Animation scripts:

━━━━━━━━━━━━━━━━━━━━

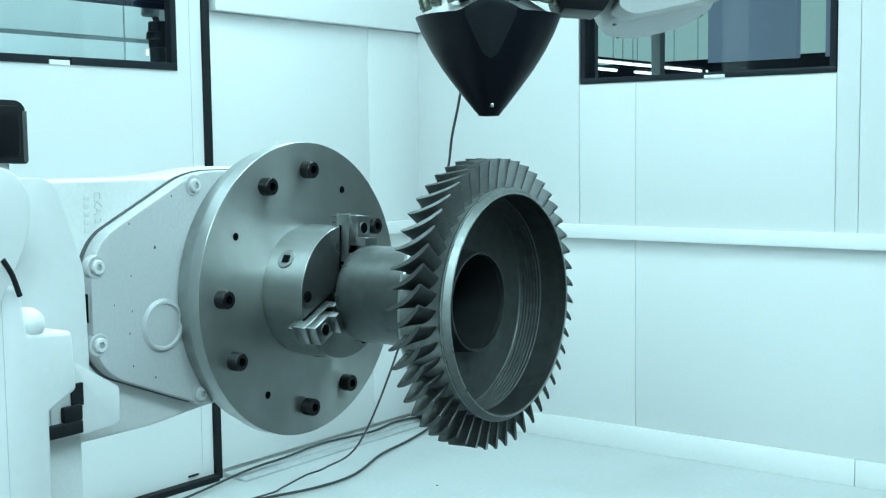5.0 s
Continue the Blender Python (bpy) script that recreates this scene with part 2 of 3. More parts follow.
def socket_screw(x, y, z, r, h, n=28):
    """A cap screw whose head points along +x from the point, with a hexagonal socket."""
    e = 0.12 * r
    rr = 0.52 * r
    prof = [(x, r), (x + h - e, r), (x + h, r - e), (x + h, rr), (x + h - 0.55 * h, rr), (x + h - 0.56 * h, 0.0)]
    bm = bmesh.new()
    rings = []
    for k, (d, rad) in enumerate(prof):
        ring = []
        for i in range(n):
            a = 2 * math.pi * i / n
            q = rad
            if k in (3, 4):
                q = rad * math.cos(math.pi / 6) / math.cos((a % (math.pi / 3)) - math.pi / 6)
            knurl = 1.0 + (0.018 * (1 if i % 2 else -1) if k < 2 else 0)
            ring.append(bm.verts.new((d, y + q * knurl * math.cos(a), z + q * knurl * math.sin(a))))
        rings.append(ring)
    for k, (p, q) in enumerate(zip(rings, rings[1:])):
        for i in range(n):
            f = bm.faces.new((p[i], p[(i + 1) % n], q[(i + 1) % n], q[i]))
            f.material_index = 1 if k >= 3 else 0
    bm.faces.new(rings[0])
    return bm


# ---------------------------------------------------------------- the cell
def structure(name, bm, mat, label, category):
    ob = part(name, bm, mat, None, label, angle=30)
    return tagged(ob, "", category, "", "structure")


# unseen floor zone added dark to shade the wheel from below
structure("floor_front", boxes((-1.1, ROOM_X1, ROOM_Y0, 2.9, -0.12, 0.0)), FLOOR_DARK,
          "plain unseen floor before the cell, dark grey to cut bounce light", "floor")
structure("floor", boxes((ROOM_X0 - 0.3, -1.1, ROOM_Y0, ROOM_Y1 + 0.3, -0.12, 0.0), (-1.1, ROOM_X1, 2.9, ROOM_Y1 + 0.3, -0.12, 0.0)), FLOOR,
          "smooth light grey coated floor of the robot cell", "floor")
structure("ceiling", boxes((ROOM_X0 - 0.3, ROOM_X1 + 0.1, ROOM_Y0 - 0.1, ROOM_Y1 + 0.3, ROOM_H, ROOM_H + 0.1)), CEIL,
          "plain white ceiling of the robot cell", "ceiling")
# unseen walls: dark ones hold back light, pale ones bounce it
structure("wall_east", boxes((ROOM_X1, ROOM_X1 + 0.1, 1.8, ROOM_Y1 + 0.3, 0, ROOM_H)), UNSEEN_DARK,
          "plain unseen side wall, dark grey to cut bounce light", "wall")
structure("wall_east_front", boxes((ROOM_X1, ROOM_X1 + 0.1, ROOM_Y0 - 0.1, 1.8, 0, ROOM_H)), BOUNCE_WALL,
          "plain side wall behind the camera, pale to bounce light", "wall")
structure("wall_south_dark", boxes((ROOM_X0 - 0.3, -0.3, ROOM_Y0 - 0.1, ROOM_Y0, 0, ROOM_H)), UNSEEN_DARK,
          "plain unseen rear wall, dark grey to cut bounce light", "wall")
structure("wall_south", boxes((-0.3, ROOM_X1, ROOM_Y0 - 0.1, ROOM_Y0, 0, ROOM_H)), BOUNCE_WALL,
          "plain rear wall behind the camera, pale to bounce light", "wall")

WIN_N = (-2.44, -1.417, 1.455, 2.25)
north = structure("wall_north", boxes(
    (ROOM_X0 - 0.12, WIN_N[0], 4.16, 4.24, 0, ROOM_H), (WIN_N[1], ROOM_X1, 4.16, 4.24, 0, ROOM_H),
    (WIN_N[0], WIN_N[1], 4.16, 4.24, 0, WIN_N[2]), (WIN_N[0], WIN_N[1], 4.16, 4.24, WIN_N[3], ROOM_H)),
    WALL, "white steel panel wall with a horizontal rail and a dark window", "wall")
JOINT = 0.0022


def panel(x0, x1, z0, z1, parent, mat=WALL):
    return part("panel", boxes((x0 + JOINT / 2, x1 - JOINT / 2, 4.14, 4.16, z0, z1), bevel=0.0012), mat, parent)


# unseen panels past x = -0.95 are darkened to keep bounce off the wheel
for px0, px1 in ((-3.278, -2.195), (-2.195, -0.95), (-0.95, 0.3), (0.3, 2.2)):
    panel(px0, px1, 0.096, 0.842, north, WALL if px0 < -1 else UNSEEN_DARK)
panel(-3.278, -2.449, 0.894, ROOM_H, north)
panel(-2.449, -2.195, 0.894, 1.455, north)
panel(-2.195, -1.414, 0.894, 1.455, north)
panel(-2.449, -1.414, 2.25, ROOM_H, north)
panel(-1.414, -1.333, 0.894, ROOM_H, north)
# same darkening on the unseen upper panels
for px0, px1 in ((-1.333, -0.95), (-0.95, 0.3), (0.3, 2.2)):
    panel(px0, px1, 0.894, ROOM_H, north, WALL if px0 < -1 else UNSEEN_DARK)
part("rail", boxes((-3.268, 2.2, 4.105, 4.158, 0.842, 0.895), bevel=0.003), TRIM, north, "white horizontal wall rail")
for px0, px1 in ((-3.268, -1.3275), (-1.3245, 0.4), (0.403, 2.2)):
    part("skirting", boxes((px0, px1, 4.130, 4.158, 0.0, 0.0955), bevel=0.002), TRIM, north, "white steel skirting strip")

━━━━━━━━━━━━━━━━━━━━

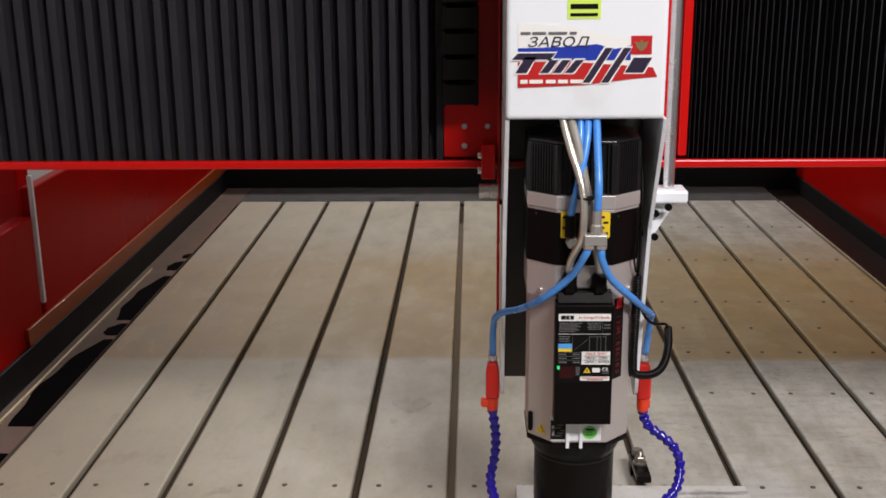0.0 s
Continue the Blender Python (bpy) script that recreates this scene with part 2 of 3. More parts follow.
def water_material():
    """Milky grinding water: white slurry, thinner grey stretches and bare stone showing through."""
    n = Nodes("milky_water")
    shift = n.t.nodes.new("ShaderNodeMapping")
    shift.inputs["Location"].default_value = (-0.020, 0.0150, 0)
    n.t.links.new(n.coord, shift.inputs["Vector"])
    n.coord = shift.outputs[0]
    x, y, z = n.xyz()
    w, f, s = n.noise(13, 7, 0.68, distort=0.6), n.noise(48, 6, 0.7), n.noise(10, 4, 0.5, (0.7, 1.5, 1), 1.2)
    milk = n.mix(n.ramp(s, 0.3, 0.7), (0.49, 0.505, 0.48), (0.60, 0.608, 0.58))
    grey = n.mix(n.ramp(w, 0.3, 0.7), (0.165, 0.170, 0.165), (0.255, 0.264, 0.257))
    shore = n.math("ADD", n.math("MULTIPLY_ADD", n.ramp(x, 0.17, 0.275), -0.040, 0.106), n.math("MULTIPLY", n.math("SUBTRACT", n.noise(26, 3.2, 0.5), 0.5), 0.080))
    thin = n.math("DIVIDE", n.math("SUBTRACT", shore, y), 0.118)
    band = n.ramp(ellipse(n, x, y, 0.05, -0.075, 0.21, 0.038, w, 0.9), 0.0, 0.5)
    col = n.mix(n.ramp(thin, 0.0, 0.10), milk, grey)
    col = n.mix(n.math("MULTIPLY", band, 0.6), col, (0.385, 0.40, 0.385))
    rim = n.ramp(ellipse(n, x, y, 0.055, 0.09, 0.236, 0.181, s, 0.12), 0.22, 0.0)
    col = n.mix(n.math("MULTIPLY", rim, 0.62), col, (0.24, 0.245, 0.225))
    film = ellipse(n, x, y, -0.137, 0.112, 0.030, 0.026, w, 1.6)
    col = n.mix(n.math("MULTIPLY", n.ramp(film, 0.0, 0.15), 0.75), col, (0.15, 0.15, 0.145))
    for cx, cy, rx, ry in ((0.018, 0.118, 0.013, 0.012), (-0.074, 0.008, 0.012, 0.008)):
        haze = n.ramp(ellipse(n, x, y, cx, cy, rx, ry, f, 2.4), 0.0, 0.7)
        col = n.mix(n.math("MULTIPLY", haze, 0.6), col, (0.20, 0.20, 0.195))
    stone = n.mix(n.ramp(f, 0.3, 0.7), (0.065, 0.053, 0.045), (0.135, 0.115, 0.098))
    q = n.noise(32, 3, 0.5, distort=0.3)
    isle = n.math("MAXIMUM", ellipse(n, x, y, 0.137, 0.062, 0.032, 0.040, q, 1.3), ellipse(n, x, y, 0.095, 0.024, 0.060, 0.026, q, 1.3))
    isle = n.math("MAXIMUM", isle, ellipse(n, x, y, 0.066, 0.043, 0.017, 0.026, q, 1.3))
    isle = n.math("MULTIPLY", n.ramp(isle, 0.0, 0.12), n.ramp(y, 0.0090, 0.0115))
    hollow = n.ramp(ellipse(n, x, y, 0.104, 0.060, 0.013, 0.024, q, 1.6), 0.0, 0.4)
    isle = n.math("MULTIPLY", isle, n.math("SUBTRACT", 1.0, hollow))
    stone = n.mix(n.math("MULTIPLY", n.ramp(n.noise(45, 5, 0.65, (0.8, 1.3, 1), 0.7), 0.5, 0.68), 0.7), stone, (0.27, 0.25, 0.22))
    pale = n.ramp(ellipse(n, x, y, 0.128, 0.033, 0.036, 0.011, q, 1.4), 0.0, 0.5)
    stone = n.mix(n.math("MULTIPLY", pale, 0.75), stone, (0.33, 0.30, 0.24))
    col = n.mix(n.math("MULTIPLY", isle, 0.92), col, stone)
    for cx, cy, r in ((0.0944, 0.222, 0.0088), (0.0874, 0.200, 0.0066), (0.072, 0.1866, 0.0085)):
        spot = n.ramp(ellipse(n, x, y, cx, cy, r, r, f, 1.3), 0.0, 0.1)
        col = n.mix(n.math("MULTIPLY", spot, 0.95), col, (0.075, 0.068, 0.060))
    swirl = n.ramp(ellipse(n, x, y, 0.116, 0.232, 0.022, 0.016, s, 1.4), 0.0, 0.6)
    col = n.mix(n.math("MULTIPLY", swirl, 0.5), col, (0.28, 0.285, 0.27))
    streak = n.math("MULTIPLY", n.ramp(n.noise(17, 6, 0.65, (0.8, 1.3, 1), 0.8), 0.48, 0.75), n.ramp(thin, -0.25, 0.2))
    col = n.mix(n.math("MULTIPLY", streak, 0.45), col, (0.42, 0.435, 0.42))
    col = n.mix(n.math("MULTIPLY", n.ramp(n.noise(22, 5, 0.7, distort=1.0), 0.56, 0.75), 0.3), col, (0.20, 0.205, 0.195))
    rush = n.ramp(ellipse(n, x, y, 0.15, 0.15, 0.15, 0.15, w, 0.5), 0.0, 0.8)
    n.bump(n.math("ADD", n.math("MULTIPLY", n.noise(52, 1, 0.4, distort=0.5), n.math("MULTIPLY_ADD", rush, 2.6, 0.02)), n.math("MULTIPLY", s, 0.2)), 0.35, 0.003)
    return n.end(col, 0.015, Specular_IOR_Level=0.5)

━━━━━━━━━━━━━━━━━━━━

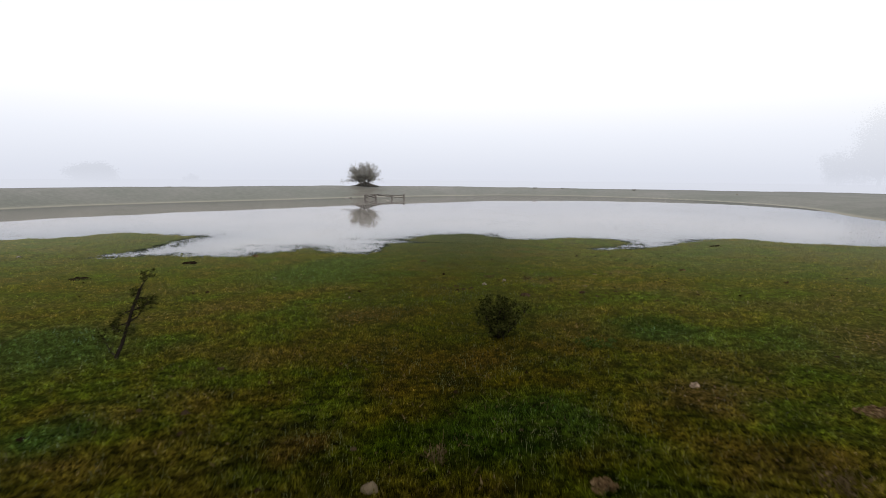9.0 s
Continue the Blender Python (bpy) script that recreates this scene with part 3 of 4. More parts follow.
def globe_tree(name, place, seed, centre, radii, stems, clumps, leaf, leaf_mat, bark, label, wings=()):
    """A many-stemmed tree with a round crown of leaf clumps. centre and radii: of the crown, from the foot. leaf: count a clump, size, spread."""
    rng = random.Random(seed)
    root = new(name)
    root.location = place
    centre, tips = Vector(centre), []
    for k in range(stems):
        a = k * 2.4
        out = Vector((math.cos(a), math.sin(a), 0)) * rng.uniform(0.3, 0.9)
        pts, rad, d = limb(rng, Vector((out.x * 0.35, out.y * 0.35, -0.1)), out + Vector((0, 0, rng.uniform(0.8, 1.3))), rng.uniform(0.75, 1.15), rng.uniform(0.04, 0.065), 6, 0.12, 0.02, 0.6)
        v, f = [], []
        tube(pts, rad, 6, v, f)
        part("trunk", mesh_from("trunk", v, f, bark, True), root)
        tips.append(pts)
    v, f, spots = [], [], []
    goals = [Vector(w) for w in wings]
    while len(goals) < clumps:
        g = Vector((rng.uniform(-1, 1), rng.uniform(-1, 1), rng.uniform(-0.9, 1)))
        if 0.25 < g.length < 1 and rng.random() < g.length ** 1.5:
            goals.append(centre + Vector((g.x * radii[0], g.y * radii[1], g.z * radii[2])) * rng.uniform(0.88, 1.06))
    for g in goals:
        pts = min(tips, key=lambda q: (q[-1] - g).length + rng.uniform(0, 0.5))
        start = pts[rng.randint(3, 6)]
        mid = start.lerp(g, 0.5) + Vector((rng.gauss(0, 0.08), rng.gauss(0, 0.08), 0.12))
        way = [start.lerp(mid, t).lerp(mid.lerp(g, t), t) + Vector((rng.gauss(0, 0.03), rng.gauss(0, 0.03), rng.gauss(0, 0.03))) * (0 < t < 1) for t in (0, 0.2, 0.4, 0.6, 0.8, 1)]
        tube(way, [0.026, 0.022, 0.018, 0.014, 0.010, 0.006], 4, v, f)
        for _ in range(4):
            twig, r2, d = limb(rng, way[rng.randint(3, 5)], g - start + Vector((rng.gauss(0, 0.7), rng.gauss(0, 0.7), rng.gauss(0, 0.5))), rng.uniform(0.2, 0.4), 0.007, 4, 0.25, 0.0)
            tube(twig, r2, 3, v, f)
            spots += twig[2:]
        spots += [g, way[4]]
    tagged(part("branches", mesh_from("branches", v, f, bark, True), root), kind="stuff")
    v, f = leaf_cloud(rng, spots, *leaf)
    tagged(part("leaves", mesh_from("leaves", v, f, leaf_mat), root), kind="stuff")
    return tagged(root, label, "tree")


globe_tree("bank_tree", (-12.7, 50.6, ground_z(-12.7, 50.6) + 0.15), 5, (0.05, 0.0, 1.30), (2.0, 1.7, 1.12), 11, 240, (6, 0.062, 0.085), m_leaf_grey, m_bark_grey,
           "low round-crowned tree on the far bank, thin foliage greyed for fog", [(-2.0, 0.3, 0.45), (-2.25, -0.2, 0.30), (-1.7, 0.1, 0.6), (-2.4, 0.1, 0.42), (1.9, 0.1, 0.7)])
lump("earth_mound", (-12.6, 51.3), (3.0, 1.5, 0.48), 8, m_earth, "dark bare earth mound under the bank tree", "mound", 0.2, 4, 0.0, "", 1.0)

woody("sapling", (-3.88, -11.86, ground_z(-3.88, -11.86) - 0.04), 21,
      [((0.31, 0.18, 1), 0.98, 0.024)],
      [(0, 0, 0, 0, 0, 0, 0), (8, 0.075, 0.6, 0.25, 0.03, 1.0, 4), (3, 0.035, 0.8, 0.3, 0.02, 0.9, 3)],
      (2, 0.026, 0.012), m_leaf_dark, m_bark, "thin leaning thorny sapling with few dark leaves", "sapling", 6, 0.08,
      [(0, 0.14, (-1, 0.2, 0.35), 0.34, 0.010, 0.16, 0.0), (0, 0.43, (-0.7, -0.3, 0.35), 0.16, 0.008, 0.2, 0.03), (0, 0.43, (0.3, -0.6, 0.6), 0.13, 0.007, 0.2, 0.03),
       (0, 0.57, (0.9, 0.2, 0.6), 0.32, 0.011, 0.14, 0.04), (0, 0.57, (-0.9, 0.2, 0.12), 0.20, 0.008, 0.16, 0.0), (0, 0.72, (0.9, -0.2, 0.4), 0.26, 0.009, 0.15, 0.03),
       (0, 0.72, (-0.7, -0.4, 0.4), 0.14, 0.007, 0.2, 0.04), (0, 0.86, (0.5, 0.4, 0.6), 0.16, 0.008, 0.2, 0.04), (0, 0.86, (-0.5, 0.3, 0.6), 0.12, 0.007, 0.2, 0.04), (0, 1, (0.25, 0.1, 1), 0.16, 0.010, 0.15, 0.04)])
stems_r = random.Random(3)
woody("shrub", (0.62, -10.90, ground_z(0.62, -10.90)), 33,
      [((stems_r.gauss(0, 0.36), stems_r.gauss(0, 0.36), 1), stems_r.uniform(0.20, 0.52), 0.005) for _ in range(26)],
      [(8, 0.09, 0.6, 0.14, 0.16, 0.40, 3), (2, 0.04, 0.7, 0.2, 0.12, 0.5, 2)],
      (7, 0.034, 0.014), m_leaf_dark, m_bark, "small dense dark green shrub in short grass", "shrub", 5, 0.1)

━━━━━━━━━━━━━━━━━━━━

# DIRECTIONS FOR THIS TASK
From the records above, how many lines include the word "part"? Only the number is wanted.

# EXERCISE ANSWER
10